Given instruction
Can you transcribe every line exactly and leave the pictures behind?

-- Begin --

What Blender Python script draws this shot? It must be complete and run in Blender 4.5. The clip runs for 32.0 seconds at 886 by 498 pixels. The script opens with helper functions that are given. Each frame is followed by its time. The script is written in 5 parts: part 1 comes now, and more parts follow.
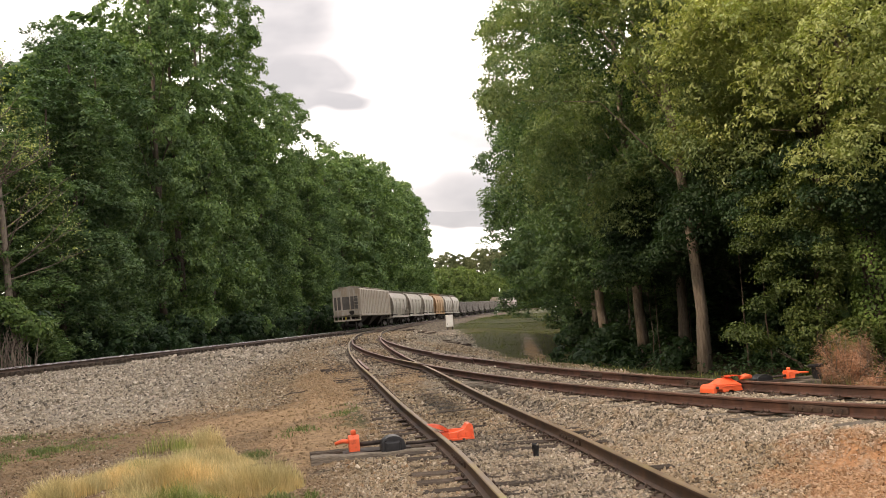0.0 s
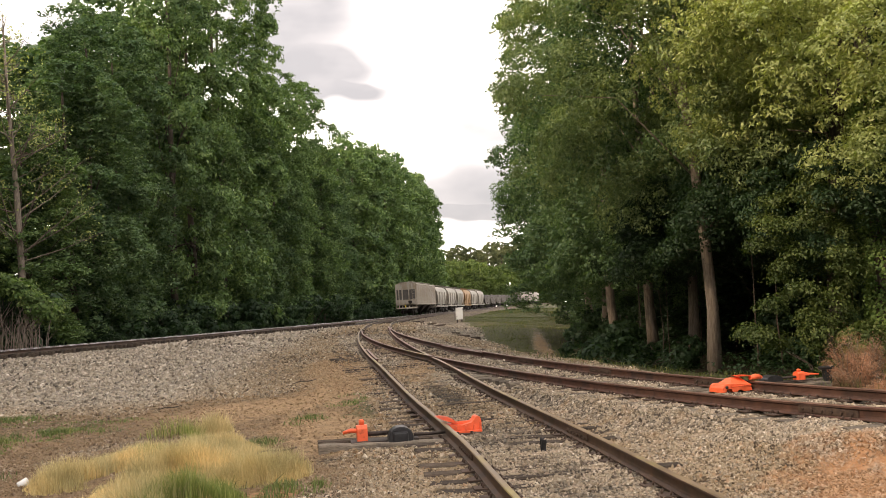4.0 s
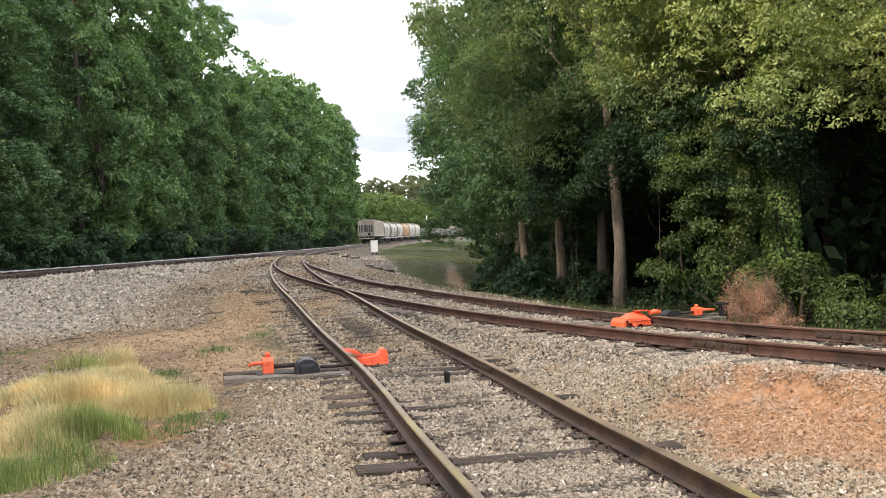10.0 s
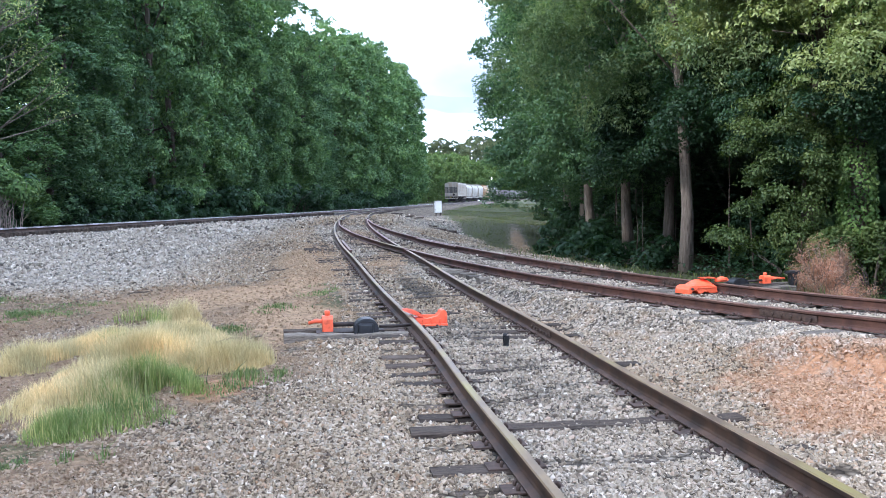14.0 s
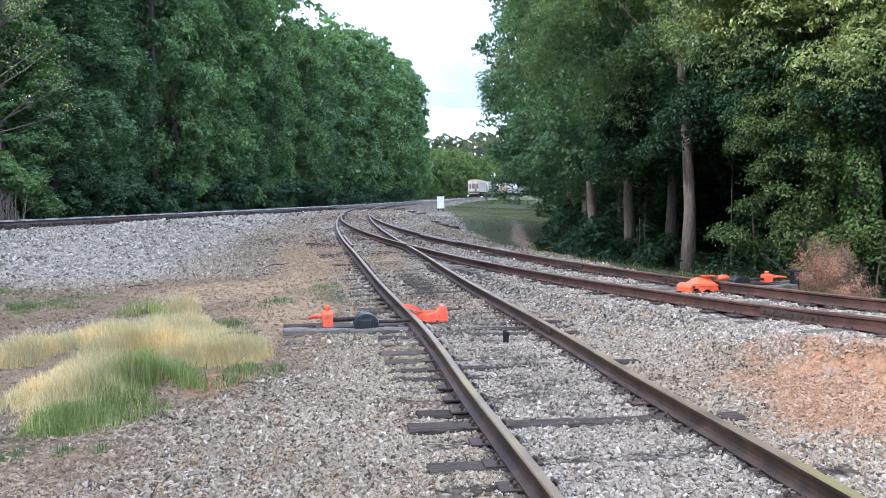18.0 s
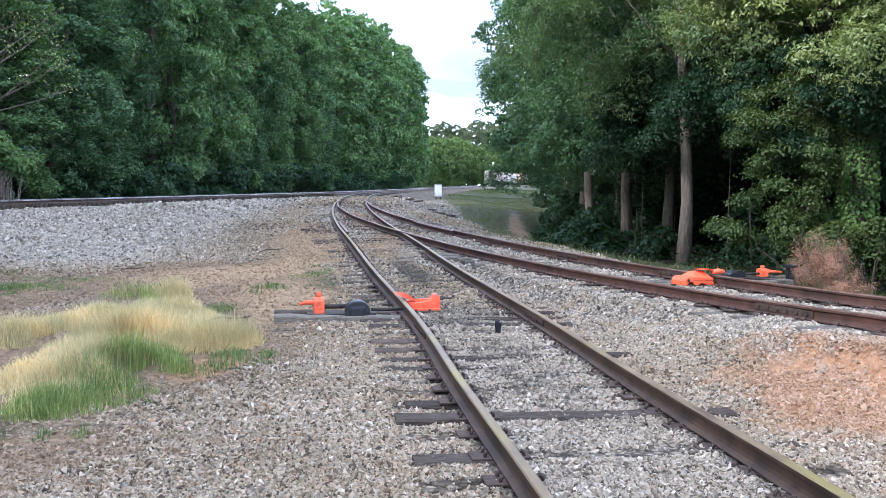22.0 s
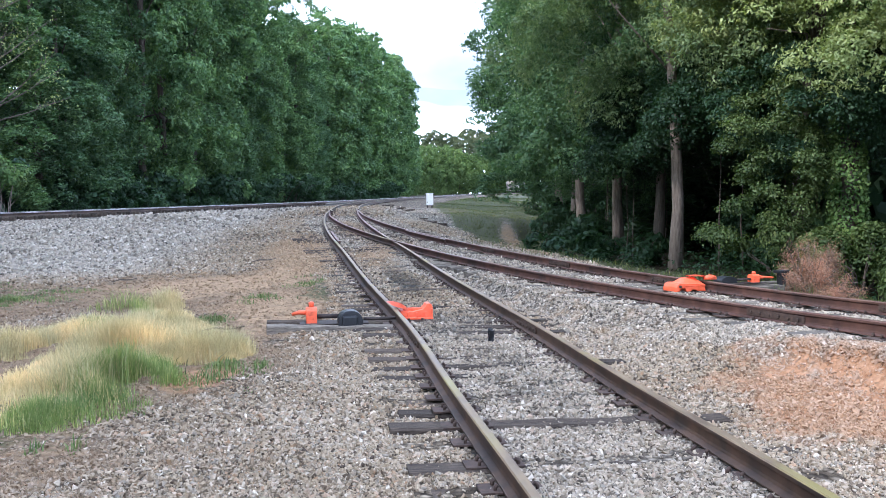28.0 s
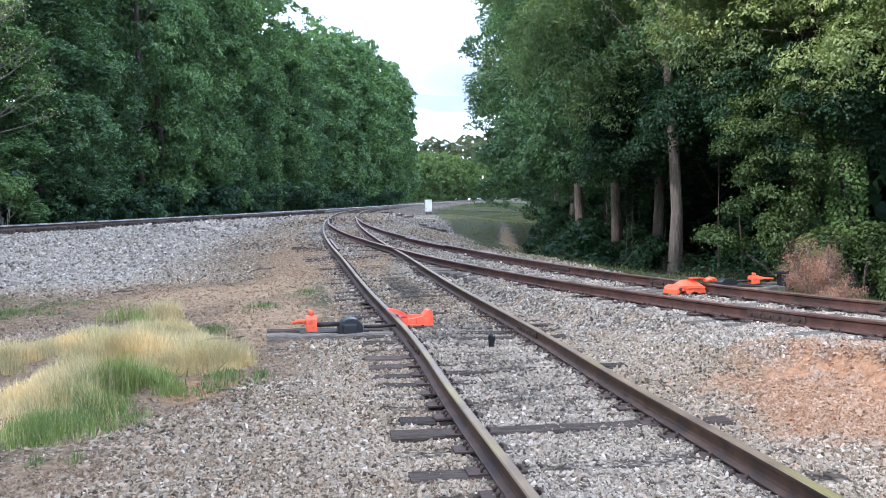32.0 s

-- End --

Answer to the problem
What Blender Python script draws this shot? It must be complete and run in Blender 4.5. The clip runs for 32.0 seconds at 886 by 498 pixels. The script opens with helper functions that are given. Each frame is followed by its time. The script is written in 5 parts: part 1 comes now, and more parts follow.
0.0 s
4.0 s
10.0 s
14.0 s
18.0 s
22.0 s
28.0 s
32.0 s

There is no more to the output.